● **The task**: Omit every picture and return the rest of the data unaltered.

● **Collected material**:
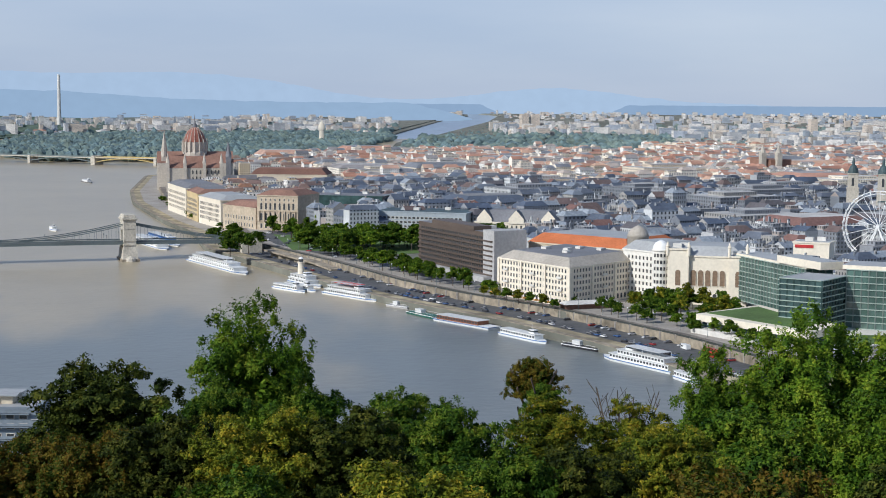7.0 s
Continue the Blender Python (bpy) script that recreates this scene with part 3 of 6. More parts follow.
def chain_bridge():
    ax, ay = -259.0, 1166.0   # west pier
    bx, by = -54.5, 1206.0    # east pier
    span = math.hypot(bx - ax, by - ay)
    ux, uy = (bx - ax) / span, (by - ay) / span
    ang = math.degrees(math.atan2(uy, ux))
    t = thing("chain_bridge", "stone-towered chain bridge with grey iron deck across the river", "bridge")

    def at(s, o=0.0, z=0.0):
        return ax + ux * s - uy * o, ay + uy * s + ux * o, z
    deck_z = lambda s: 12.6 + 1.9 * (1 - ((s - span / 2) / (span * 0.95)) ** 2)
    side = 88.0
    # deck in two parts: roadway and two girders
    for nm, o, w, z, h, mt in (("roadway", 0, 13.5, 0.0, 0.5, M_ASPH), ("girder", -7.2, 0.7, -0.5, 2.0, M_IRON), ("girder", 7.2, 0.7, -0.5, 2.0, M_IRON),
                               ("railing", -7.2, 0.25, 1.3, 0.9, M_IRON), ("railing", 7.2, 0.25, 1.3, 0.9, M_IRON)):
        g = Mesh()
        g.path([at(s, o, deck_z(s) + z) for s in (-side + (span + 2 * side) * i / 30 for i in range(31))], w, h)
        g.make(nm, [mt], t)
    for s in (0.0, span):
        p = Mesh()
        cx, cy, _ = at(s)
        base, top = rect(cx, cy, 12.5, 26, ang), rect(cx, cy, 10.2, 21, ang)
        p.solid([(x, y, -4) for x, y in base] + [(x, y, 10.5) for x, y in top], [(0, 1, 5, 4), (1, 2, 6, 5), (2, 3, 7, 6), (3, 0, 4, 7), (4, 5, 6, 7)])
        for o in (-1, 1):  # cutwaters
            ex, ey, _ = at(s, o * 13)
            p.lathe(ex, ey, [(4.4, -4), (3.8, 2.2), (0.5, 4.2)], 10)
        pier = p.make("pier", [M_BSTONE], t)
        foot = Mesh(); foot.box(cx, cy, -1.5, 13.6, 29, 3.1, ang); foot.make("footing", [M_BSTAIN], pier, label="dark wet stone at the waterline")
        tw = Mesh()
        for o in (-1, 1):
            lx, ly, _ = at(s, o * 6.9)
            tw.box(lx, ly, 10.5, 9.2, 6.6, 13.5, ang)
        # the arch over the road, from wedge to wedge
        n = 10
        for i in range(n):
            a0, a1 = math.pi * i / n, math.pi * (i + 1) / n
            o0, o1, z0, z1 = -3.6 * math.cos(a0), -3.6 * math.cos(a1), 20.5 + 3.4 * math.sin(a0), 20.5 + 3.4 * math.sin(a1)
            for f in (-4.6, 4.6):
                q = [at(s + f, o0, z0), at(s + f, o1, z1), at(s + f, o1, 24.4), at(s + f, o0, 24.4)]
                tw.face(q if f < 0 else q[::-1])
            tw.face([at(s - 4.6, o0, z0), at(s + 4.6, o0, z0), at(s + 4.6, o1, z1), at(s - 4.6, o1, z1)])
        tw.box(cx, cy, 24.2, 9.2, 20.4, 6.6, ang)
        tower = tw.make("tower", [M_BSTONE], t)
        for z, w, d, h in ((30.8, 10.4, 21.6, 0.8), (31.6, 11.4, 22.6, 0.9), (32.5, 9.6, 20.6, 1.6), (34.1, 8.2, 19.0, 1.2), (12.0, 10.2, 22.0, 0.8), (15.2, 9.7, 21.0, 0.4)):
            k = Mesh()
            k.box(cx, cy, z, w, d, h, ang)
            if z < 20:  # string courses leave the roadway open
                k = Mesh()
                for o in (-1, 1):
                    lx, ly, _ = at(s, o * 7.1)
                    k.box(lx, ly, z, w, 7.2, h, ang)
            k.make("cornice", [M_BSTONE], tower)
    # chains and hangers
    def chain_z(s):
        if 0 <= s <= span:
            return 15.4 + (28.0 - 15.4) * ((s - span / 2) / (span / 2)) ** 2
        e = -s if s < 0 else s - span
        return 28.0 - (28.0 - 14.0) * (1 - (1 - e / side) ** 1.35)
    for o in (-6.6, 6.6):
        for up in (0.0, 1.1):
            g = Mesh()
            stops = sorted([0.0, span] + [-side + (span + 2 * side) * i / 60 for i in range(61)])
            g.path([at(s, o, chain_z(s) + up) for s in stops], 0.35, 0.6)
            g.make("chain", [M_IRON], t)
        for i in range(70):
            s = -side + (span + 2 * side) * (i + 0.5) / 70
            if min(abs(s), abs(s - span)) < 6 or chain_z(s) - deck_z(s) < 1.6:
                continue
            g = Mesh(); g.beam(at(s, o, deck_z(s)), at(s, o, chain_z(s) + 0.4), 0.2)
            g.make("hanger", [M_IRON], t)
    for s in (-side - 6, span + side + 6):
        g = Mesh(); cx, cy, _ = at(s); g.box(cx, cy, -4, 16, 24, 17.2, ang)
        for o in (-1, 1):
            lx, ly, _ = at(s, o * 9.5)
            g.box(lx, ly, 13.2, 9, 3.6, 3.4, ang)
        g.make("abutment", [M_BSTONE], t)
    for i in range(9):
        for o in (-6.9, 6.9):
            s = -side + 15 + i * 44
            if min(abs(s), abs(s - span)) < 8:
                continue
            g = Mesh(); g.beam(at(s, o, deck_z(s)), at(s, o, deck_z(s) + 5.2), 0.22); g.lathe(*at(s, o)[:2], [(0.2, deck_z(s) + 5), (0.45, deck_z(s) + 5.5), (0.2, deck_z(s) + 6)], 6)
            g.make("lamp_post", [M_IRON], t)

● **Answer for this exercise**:
7.0 s
Continue the Blender Python (bpy) script that recreates this scene with part 3 of 6. More parts follow.
def chain_bridge():
    ax, ay = -259.0, 1166.0   # west pier
    bx, by = -54.5, 1206.0    # east pier
    span = math.hypot(bx - ax, by - ay)
    ux, uy = (bx - ax) / span, (by - ay) / span
    ang = math.degrees(math.atan2(uy, ux))
    t = thing("chain_bridge", "stone-towered chain bridge with grey iron deck across the river", "bridge")

    def at(s, o=0.0, z=0.0):
        return ax + ux * s - uy * o, ay + uy * s + ux * o, z
    deck_z = lambda s: 12.6 + 1.9 * (1 - ((s - span / 2) / (span * 0.95)) ** 2)
    side = 88.0
    # deck in two parts: roadway and two girders
    for nm, o, w, z, h, mt in (("roadway", 0, 13.5, 0.0, 0.5, M_ASPH), ("girder", -7.2, 0.7, -0.5, 2.0, M_IRON), ("girder", 7.2, 0.7, -0.5, 2.0, M_IRON),
                               ("railing", -7.2, 0.25, 1.3, 0.9, M_IRON), ("railing", 7.2, 0.25, 1.3, 0.9, M_IRON)):
        g = Mesh()
        g.path([at(s, o, deck_z(s) + z) for s in (-side + (span + 2 * side) * i / 30 for i in range(31))], w, h)
        g.make(nm, [mt], t)
    for s in (0.0, span):
        p = Mesh()
        cx, cy, _ = at(s)
        base, top = rect(cx, cy, 12.5, 26, ang), rect(cx, cy, 10.2, 21, ang)
        p.solid([(x, y, -4) for x, y in base] + [(x, y, 10.5) for x, y in top], [(0, 1, 5, 4), (1, 2, 6, 5), (2, 3, 7, 6), (3, 0, 4, 7), (4, 5, 6, 7)])
        for o in (-1, 1):  # cutwaters
            ex, ey, _ = at(s, o * 13)
            p.lathe(ex, ey, [(4.4, -4), (3.8, 2.2), (0.5, 4.2)], 10)
        pier = p.make("pier", [M_BSTONE], t)
        foot = Mesh(); foot.box(cx, cy, -1.5, 13.6, 29, 3.1, ang); foot.make("footing", [M_BSTAIN], pier, label="dark wet stone at the waterline")
        tw = Mesh()
        for o in (-1, 1):
            lx, ly, _ = at(s, o * 6.9)
            tw.box(lx, ly, 10.5, 9.2, 6.6, 13.5, ang)
        # the arch over the road, from wedge to wedge
        n = 10
        for i in range(n):
            a0, a1 = math.pi * i / n, math.pi * (i + 1) / n
            o0, o1, z0, z1 = -3.6 * math.cos(a0), -3.6 * math.cos(a1), 20.5 + 3.4 * math.sin(a0), 20.5 + 3.4 * math.sin(a1)
            for f in (-4.6, 4.6):
                q = [at(s + f, o0, z0), at(s + f, o1, z1), at(s + f, o1, 24.4), at(s + f, o0, 24.4)]
                tw.face(q if f < 0 else q[::-1])
            tw.face([at(s - 4.6, o0, z0), at(s + 4.6, o0, z0), at(s + 4.6, o1, z1), at(s - 4.6, o1, z1)])
        tw.box(cx, cy, 24.2, 9.2, 20.4, 6.6, ang)
        tower = tw.make("tower", [M_BSTONE], t)
        for z, w, d, h in ((30.8, 10.4, 21.6, 0.8), (31.6, 11.4, 22.6, 0.9), (32.5, 9.6, 20.6, 1.6), (34.1, 8.2, 19.0, 1.2), (12.0, 10.2, 22.0, 0.8), (15.2, 9.7, 21.0, 0.4)):
            k = Mesh()
            k.box(cx, cy, z, w, d, h, ang)
            if z < 20:  # string courses leave the roadway open
                k = Mesh()
                for o in (-1, 1):
                    lx, ly, _ = at(s, o * 7.1)
                    k.box(lx, ly, z, w, 7.2, h, ang)
            k.make("cornice", [M_BSTONE], tower)
    # chains and hangers
    def chain_z(s):
        if 0 <= s <= span:
            return 15.4 + (28.0 - 15.4) * ((s - span / 2) / (span / 2)) ** 2
        e = -s if s < 0 else s - span
        return 28.0 - (28.0 - 14.0) * (1 - (1 - e / side) ** 1.35)
    for o in (-6.6, 6.6):
        for up in (0.0, 1.1):
            g = Mesh()
            stops = sorted([0.0, span] + [-side + (span + 2 * side) * i / 60 for i in range(61)])
            g.path([at(s, o, chain_z(s) + up) for s in stops], 0.35, 0.6)
            g.make("chain", [M_IRON], t)
        for i in range(70):
            s = -side + (span + 2 * side) * (i + 0.5) / 70
            if min(abs(s), abs(s - span)) < 6 or chain_z(s) - deck_z(s) < 1.6:
                continue
            g = Mesh(); g.beam(at(s, o, deck_z(s)), at(s, o, chain_z(s) + 0.4), 0.2)
            g.make("hanger", [M_IRON], t)
    for s in (-side - 6, span + side + 6):
        g = Mesh(); cx, cy, _ = at(s); g.box(cx, cy, -4, 16, 24, 17.2, ang)
        for o in (-1, 1):
            lx, ly, _ = at(s, o * 9.5)
            g.box(lx, ly, 13.2, 9, 3.6, 3.4, ang)
        g.make("abutment", [M_BSTONE], t)
    for i in range(9):
        for o in (-6.9, 6.9):
            s = -side + 15 + i * 44
            if min(abs(s), abs(s - span)) < 8:
                continue
            g = Mesh(); g.beam(at(s, o, deck_z(s)), at(s, o, deck_z(s) + 5.2), 0.22); g.lathe(*at(s, o)[:2], [(0.2, deck_z(s) + 5), (0.45, deck_z(s) + 5.5), (0.2, deck_z(s) + 6)], 6)
            g.make("lamp_post", [M_IRON], t)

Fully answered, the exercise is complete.